## Source material
--
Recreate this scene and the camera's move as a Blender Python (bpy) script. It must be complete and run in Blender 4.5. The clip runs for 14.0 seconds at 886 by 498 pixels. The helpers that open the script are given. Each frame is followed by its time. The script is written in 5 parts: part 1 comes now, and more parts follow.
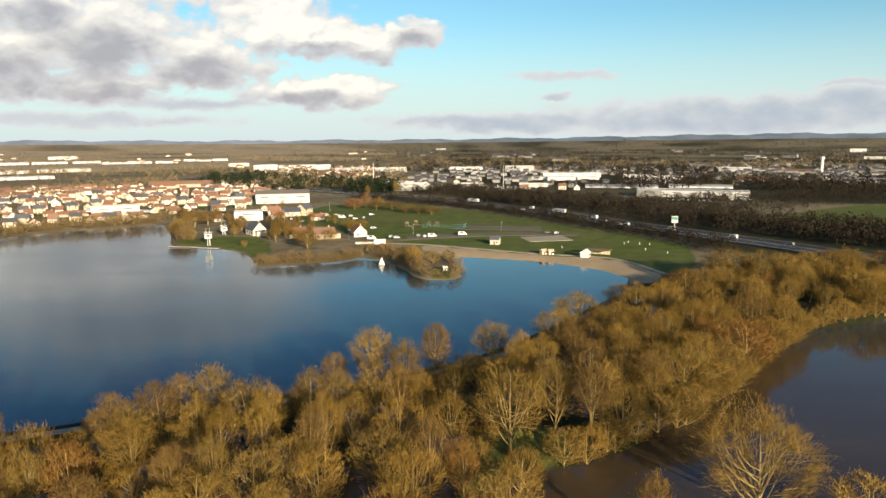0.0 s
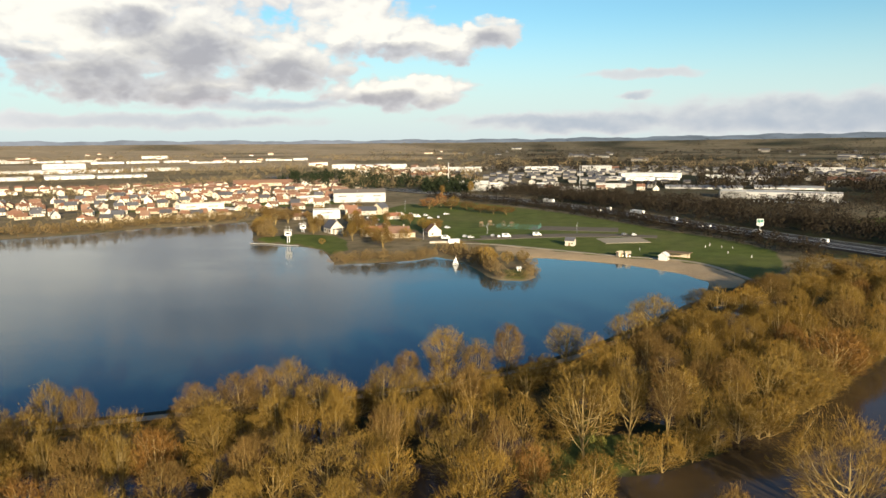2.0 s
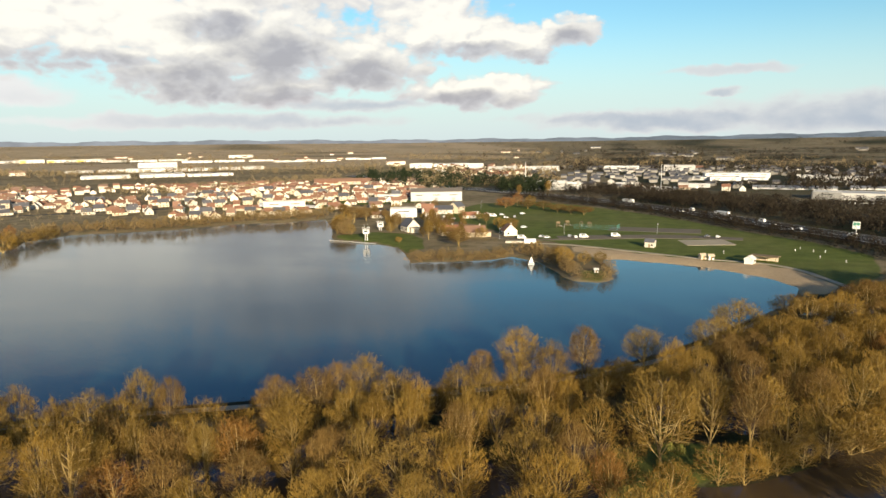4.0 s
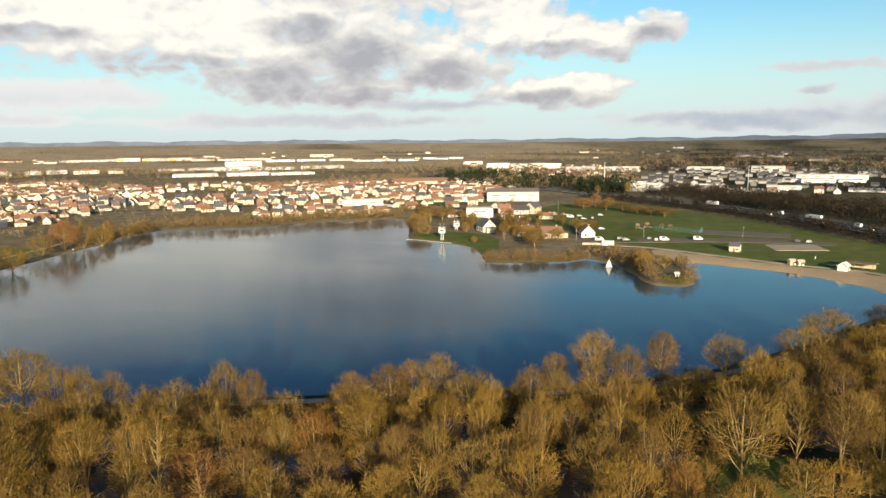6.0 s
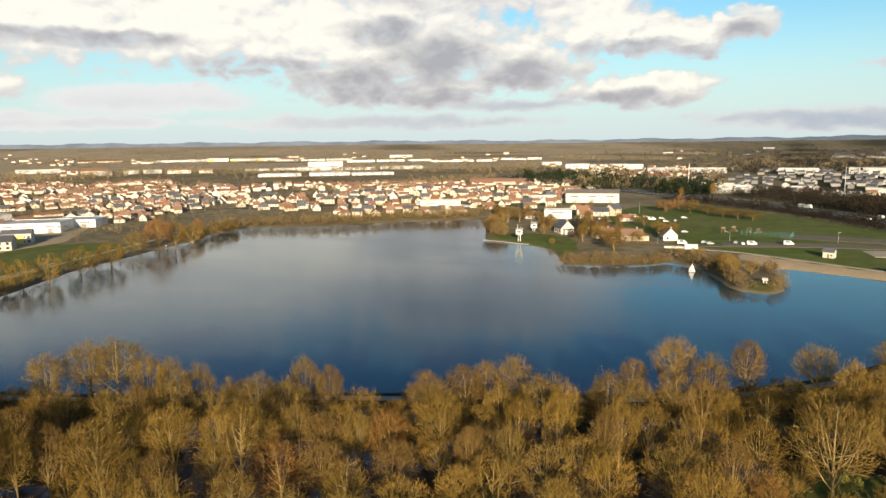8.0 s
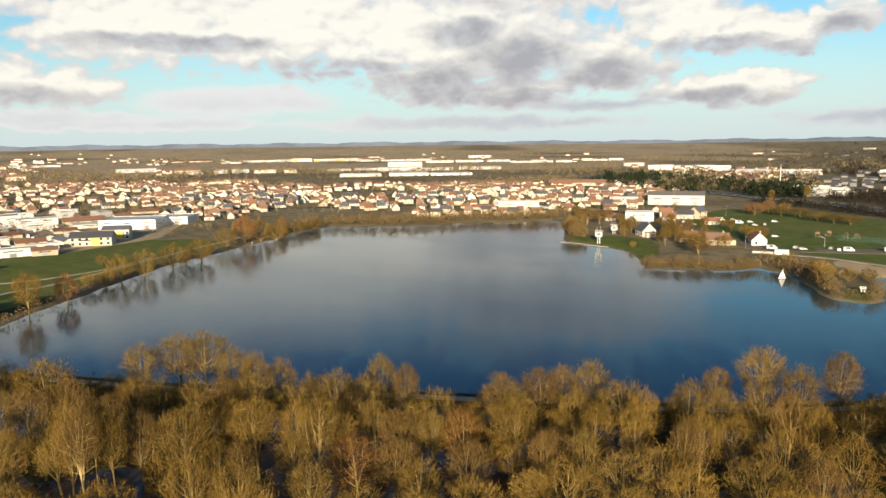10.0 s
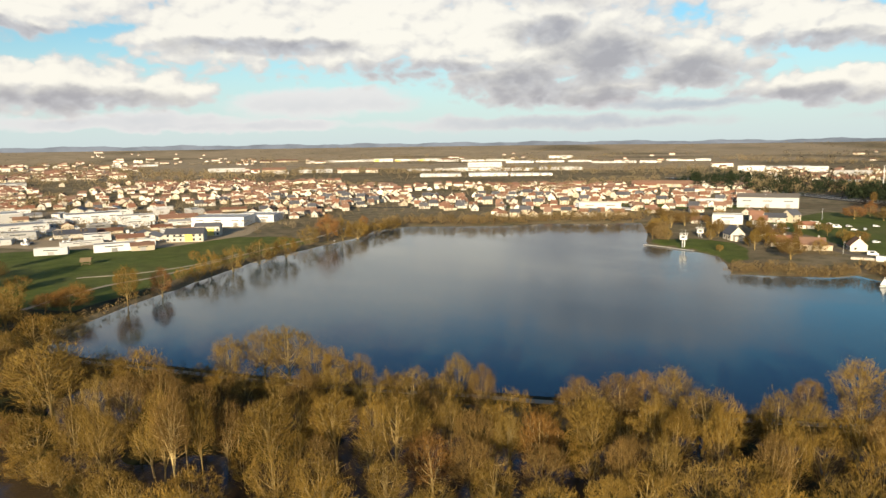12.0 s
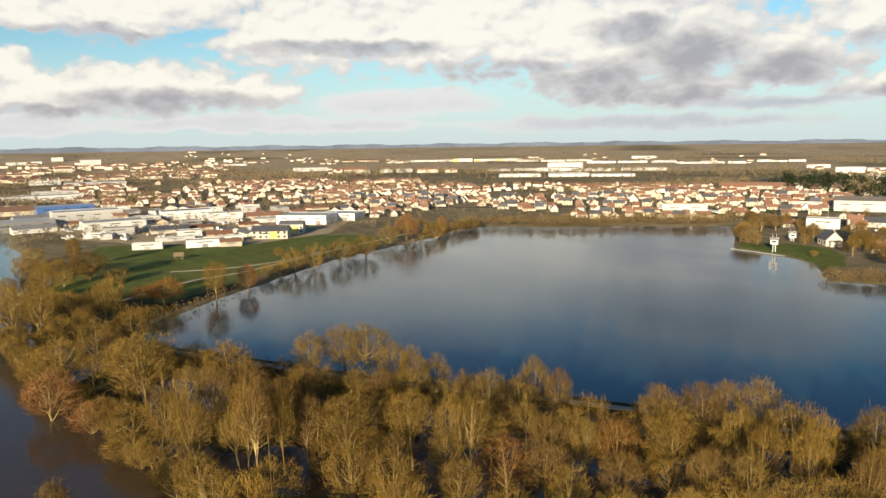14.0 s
--
## Written task
Print the complete listing exactly, apart from any pictures.

## Completed exercise
Recreate this scene and the camera's move as a Blender Python (bpy) script. It must be complete and run in Blender 4.5. The clip runs for 14.0 seconds at 886 by 498 pixels. The helpers that open the script are given. Each frame is followed by its time. The script is written in 5 parts: part 1 comes now, and more parts follow.
0.0 s
2.0 s
4.0 s
6.0 s
8.0 s
10.0 s
12.0 s
14.0 s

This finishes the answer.